Bisnis.com, JAKARTA — Ketua Umum Afiliasi Global Retail Indonesia (AGRA) Roy Nicholas Mandey menilai kenaikan tarif pajak pertambahan nilai (PPN) menjadi 12% pada 2025 akan membuat gelombang pemutusan hubungan kerja (PHK), termasuk di sektor ritel.
Roy mengatakan potensi lonjakan PHK ini disebabkan merosotnya daya beli masyarakat, sehingga pedagang ritel mulai mengurangi pesanan barang di produsen.
“Kalau di sektor hilir penjualannya sedikit, pasti kita [ritel] mengurangi juga pemesanan kepada pabrik atau produsen makanan minuman,” kata Roy saat dihubungi Bisnis, Selasa (19/11/2024).

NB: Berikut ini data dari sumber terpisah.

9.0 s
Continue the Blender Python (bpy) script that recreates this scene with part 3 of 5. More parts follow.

Adapun, pengurangan pesanan ini karena masih adanya stok barang yang belum terjual, imbas minimnya pembelian barang oleh konsumen, sehingga pedagang ritel secara otomatis akan mengurangi pesanan.

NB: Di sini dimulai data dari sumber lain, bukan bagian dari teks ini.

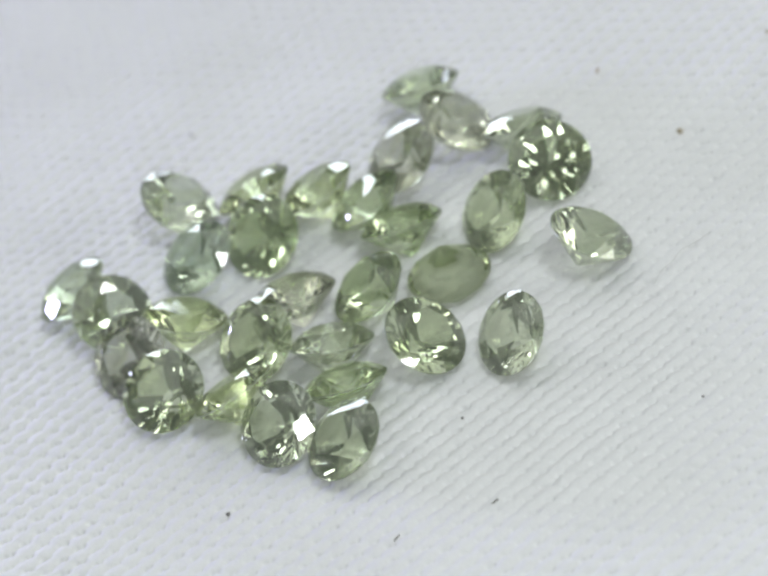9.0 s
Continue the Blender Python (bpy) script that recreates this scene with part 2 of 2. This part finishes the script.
def loose_fibre(x, y, way, long, bend):
    cu = bpy.data.curves.new("loose_fibre", "CURVE")
    cu.dimensions, cu.bevel_depth, cu.bevel_resolution = "3D", 0.000009, 1
    line = cu.splines.new("POLY")
    line.points.add(11)
    for k, p in enumerate(line.points):
        u = k / 11 - 0.5
        p.co = (u * long, bend * math.cos(3 * u) + 0.15 * bend * math.sin(17 * u), 0.00004 + 0.00002 * math.sin(9 * u), 1)
    wool, t, b = nodes("grey_fibre")
    b.inputs["Base Color"].default_value = (0.5, 0.5, 0.48, 1)
    b.inputs["Roughness"].default_value = 0.7
    cu.materials.append(wool)
    ob = tagged(new("loose_fibre", cu), "fine grey hair-like fibre lying on the white cloth", "fibre")
    PLACED.append((ob, Matrix.Translation((x * 0.001, y * 0.001, 0)) @ Matrix.Rotation(radians(way), 4, "Z")))


def table_top():
    m, t, b = nodes("white_laminate")
    grain = add(t, "ShaderNodeTexNoise", Scale=900.0, Detail=3.0)
    ramp = t.nodes.new("ShaderNodeValToRGB")
    ramp.color_ramp.elements[0].color, ramp.color_ramp.elements[1].color = (0.66, 0.66, 0.66, 1), (0.74, 0.74, 0.74, 1)
    t.links.new(grain.outputs["Fac"], ramp.inputs["Fac"])
    t.links.new(ramp.outputs["Color"], b.inputs["Base Color"])
    b.inputs["Roughness"].default_value = 0.6
    bm = bmesh.new()
    bmesh.ops.create_cube(bm, size=1.0, matrix=Matrix.Translation((0, 0, -0.0106)) @ Matrix.Diagonal((0.5, 0.5, 0.02, 1)))
    bmesh.ops.bevel(bm, geom=bm.edges[:], offset=0.002, segments=2, affect="EDGES")
    me = bpy.data.meshes.new("table_top")
    bm.to_mesh(me)
    bm.free()
    me.materials.append(m)
    tagged(new("table_top", me), "plain white table top under the white cloth", "table", kind="structure")


table_top()
PLACED.append((cloth(), Matrix.Identity(4)))
stones()
loose_fibre(-6.1, -9.6, -62, 0.0030, 0.0003)


def motions():
    for ob, m in PLACED:
        walk(ob, [(k * 0.5, Matrix.Rotation(radians(a), 4, "Z") @ m) for k, a in enumerate(TURNS)])


motions()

“Nah, kalau produsen sedikit menerima pesanan karena konsumsi kurang [produktivitas berkurang], berarti mereka akan mengurangi lagi tenaga kerja,” terangnya.
Lebih jauh, Roy menuturkan, individu yang ter-PHK juga bakal kehilangan kemampuan belanja karena tidak memiliki pendapatan yang tetap.
Baca Juga
Maka dari itu, dia menyampaikan, jika pemerintah tidak menjaga daya beli maka gelombang PHK akan terus bermunculan.
“Ketika mengurangi tenaga kerja yang sudah ter-PHK itu, pasti belanjanya juga kurang, karena kerjanya juga sudah banyak informal atau pekerjaan yang tidak tetap,” terangnya.
Kementerian Ketenagakerjaan (Kemnaker) sebelumnya mengungkap sebanyak 64.751 karyawan di Indonesia di-PHK per 18 November 2024 hingga pukul 08.45 WIB.
Direktur Jenderal Pembinaan Hubungan Industrial dan Jaminan Sosial Tenaga Kerja Kemnaker Indah Anggoro Putri menyampaikan wilayah penyumbang PHK tertinggi berasal dari DKI Jakarta, yakni sebanyak 14.501 tenaga kerja yang ter-PHK.
Menurut data Kemnaker, DKI Jakarta berkontribusi sebesar 22,4% dari 64.751 karyawan yang ter-PHK per 18 November 2024.
Berikutnya, Jawa Tengah dengan tenaga kerja yang ter-PHK mencapai 12.492 dan 10.992 tenaga kerja Banten di-PHK.
Jika ditinjau dari sektor industri, Kemnaker mengungkap industri pengolahan menjadi sektor tertinggi penyumbang PHK per 18 November 2024.
“Tiga sektor PHK tertinggi antara lain pengolahan sebanyak 28.336, aktivitas jasa lainnya 15.629 [tenaga kerja], dan perdagangan besar dan eceran sebanyak 8.543 [tenaga kerja],” tandasnya.